--- Start of Excerpted data ---
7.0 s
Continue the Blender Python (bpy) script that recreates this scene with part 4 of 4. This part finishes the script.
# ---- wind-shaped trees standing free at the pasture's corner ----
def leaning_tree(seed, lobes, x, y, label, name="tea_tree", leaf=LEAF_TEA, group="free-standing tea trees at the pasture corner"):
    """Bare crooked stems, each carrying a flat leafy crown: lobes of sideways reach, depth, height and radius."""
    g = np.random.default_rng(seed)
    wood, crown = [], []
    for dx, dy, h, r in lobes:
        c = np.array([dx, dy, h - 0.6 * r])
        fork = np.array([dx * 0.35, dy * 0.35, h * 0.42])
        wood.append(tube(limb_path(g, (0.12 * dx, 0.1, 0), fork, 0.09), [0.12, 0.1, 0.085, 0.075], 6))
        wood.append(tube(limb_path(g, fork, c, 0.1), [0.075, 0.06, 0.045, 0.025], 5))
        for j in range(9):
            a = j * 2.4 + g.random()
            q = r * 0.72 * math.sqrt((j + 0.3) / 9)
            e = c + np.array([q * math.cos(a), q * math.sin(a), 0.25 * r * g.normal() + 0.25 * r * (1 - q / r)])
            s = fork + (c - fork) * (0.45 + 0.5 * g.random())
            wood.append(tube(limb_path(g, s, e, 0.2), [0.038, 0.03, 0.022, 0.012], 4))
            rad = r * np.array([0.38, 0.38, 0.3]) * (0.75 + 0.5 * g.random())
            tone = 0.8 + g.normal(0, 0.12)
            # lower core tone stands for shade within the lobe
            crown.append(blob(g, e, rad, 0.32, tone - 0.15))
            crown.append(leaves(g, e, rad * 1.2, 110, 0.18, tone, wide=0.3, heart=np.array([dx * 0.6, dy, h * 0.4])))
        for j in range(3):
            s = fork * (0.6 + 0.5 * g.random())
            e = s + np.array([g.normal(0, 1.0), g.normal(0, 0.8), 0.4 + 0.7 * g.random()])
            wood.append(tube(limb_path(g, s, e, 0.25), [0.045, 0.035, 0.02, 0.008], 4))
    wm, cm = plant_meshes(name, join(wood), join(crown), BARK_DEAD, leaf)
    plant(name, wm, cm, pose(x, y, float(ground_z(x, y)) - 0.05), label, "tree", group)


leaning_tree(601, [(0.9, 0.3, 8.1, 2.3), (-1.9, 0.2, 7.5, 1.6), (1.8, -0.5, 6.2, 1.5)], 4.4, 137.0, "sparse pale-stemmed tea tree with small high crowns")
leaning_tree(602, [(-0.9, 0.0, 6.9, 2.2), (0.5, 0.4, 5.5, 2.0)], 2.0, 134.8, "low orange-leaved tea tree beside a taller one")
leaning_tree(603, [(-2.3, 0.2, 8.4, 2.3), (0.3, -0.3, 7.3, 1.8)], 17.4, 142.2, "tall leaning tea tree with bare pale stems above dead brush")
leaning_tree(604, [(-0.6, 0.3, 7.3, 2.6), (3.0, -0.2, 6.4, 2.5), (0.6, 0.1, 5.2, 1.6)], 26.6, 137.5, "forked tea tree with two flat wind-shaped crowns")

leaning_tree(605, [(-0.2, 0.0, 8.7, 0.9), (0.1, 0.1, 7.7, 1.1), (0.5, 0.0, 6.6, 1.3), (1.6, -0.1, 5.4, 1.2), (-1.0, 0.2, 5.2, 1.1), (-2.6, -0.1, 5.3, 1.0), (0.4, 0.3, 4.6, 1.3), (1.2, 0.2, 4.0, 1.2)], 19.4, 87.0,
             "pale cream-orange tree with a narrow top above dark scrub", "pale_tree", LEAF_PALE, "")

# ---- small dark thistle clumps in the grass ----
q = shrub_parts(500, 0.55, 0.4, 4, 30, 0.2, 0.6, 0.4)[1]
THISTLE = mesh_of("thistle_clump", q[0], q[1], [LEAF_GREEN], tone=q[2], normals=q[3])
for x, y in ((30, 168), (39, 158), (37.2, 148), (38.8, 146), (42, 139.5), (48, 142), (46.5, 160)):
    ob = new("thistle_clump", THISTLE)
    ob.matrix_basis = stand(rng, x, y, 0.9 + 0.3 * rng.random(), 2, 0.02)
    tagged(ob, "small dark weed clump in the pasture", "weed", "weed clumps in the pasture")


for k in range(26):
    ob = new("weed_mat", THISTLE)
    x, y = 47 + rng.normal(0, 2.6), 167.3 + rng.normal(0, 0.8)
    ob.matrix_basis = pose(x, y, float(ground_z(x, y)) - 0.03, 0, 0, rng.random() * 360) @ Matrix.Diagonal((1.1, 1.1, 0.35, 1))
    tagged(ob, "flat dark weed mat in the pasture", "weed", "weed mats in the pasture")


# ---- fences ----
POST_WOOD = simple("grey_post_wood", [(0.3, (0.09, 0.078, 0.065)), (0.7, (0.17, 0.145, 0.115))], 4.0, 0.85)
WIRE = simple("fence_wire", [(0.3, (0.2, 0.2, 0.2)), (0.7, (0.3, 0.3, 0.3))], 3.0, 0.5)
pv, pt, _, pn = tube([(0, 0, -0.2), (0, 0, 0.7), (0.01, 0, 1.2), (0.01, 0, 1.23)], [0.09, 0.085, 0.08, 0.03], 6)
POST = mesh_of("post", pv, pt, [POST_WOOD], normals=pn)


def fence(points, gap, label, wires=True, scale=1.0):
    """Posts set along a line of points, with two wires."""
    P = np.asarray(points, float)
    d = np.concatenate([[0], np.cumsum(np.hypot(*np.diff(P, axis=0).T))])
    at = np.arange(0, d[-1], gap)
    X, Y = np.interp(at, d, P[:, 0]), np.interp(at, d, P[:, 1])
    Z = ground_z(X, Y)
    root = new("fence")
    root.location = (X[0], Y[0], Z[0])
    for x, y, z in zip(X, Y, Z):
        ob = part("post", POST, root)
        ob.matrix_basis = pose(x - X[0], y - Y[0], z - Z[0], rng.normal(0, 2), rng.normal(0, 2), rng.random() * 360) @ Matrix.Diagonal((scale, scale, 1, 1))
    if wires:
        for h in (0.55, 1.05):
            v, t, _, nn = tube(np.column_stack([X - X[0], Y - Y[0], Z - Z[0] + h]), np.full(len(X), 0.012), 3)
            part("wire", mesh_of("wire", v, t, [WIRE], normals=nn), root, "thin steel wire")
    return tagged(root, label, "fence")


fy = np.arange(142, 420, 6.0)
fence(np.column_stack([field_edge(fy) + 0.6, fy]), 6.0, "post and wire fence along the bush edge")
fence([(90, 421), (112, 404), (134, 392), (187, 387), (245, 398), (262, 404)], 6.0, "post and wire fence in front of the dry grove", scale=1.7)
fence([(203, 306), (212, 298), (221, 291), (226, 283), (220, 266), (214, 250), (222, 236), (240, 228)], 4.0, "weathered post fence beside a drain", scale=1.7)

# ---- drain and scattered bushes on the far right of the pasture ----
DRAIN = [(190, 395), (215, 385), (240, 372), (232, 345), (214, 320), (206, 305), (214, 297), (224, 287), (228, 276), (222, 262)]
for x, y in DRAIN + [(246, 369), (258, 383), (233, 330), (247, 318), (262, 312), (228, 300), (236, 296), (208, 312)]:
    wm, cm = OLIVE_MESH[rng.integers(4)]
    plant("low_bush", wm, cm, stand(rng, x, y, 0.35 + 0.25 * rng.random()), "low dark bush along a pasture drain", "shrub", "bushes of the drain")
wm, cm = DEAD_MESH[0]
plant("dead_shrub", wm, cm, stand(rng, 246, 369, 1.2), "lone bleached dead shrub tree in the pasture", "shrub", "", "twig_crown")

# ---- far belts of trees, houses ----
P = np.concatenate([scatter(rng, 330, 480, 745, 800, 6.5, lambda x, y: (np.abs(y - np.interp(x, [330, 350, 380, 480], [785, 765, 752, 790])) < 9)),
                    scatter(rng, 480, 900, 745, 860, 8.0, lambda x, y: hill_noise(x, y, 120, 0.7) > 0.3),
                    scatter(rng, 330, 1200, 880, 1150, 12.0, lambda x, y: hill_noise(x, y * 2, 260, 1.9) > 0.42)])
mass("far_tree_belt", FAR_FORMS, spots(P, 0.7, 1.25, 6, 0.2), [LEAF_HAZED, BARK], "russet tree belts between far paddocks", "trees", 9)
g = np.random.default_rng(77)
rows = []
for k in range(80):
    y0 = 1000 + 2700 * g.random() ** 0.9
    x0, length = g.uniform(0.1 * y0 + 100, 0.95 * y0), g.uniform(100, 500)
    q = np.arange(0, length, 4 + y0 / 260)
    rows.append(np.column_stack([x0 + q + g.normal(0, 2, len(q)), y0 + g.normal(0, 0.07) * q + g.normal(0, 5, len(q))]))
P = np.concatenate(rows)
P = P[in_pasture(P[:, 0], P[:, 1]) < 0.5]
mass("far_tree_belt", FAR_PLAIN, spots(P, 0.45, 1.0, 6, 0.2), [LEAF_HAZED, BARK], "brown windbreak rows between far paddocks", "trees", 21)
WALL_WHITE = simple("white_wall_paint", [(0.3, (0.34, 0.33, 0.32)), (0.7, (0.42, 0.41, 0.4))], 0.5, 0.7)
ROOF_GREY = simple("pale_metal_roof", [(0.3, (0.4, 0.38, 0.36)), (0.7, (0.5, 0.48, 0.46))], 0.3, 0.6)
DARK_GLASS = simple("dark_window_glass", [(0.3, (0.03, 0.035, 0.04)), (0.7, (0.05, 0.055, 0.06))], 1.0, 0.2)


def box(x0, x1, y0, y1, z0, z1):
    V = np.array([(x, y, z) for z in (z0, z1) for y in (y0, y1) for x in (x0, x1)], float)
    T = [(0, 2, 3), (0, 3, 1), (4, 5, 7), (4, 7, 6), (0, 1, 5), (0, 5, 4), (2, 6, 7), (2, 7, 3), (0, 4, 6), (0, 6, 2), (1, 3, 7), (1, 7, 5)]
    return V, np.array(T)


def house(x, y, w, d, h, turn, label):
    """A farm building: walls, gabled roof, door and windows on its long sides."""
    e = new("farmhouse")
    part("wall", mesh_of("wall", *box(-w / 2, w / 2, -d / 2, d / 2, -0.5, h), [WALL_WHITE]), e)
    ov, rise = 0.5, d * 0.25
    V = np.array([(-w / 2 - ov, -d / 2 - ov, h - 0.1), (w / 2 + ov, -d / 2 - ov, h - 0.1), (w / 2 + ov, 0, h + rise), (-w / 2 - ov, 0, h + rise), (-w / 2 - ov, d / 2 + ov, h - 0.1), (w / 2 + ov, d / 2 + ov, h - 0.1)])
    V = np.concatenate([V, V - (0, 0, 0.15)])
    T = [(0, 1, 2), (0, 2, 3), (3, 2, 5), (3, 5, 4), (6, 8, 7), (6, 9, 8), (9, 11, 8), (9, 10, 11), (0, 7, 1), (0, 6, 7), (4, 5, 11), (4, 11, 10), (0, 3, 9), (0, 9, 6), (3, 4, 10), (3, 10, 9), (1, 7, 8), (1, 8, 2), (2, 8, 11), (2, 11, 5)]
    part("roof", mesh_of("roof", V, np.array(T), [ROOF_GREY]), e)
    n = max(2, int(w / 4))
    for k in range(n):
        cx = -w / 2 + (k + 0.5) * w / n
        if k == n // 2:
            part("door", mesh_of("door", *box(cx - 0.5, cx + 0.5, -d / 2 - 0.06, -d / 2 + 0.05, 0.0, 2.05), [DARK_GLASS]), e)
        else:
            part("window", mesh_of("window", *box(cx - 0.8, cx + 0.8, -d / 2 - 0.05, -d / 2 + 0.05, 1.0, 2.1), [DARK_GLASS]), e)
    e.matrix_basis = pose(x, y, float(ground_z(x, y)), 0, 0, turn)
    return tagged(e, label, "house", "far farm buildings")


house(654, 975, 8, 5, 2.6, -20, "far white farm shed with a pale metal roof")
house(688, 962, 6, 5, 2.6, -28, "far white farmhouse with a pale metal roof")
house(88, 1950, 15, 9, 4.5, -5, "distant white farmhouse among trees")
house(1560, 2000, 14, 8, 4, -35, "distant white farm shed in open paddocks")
--- End of Excerpted data ---
--- Start of Excerpted data ---
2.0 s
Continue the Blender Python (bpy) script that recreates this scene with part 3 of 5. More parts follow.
--- End of Excerpted data ---
▶ The task: Among the lines of the material, find those that hold the word "Continue" and copy them.

▶ The result:
Continue the Blender Python (bpy) script that recreates this scene with part 4 of 4. This part finishes the script.
Continue the Blender Python (bpy) script that recreates this scene with part 3 of 5. More parts follow.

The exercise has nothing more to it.